Nu is 2012 in Bordeaux niet een jaar waar je de vlag voor uithangt. Dit was een koel jaar met een wat natte oogstperiode. Maar ook die wijnen moeten verkocht worden. En de topchateaux, met behoorlijke financiële reserves na de zeer succesvolle jaren 2009 en 2010, konden best aardige wijnen maken. Dit kunnen zij doen door het geoogste fruit voor de “grand vin” heel streng te selecteren, en dus alleen het gezonde en redelijk rijpe fruit te gebruiken.
Je merkte dat de rechteroever met een hoger percentage merlot, die vroeger rijp is, het duidelijk beter deed dan de Medoc. De Cabernet werd eigenlijk niet rijp.

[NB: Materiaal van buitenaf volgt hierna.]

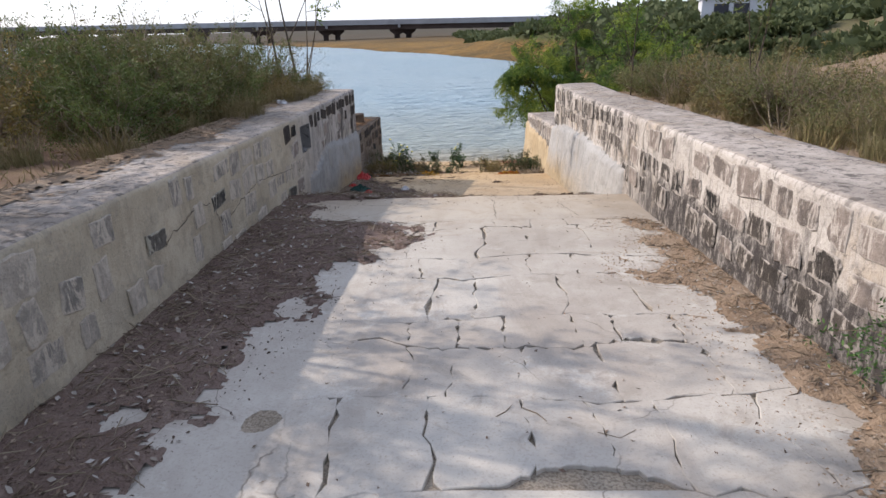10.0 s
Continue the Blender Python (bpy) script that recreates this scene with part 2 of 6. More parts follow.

Ik heb fraaie Pomerols geproefd en vond Chateau Clinet en La Conseillante er bovenuit steken. Gezonde wijnen met behoorlijk veel inhoud. In St. Emilion sprongen La Gaffelière en Troplong Mondot er bovenuit. En uitzonderlijk fraai waren de witte wijnen uit de Pessac-Léonian met Smith Haut Lafitte als top glas, pure luxe.
Maar ik was ook minder enthousiast over een aantal wijnen. Vooral de chateaux uit de Haut-Médoc – en ook niet de minste daarvan met nog steeds serieuze prijzen – hadden de geserveerde kaaskoekjes en bitterballen nodig om de echt wat groene tonen te camoufleren.
Wat deze producenten mijns inziens niet snappen is dat je in mindere jaren ook écht lagere prijzen moet vragen. Aangezien je nu nog steeds volop gezonde wijnen uit topjaren 2009 en 2010 kan kopen voor niet aanzienlijk hogere prijzen vind ik de gevraagde prijzen eigenlijk te gek voor woorden.
Misschien kom ik erg kritisch over, al met al geniet ik natuurlijk enorm van dit soort wijnfeesten!